The transformation programme brought an opportunity for Jefferies to separate out these processes and achieve more efficiency by making use of offshore resources. This meant looking at how treasury interacted with other areas within finance and exploring best practice, as well as considering how certain processes could be put into an offshore environment. It also included bringing in solutions to improve existing activities.

The full transformation took 15-18 months to complete, and Jefferies notes that while the treasury part of the process was shorter than this, “you are constantly going back and reviewing and challenging what you’ve done – do we need to look at systems again? Do we need to look at staff again? It’s not something that you simply finish and walk away”.

Such was the scale of the change that Jefferies said it consumed the majority of his day-to-day role for the duration of the project. He also notes that a slightly different skillset was needed in order to approach the transformation successfully. “It had been a while since I was used to operating at that level of detail,” he explains. “This included looking at specific process flows within finance and how they integrate, as well as considering how to maintain the right level of segregation of duties while not putting too much additional workload onto the function overall.”

This brought many benefits where treasury was concerned. For one thing, Jefferies was able to use the programme to improve experience and skills within the team. “It also gave me an opportunity to understand and work a bit more closely with the wider finance function across the organisation and to work more closely with the group financial controller, so it was a learning experience for me as well,” he says.
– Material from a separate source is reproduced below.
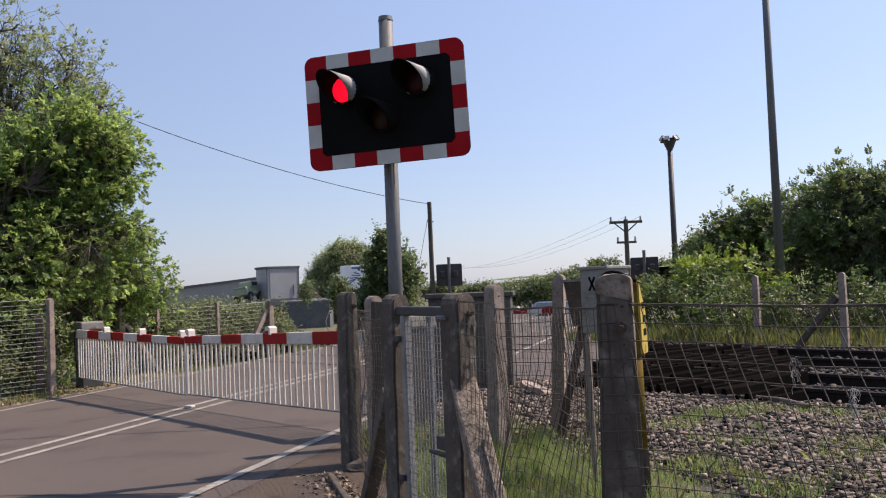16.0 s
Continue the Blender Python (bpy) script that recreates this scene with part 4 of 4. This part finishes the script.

In addition, Jefferies says that knock-on effects have included prompting a fresh look at the company’s treasury management system.

Jefferies observes that while not all treasurers will encounter a finance transformation on this scale, most treasurers will encounter change management to a greater or lesser degree. “The extent to which they’ll encounter change will be dependent on the organisation, how mature it is and where it is in its lifecycle,” he adds.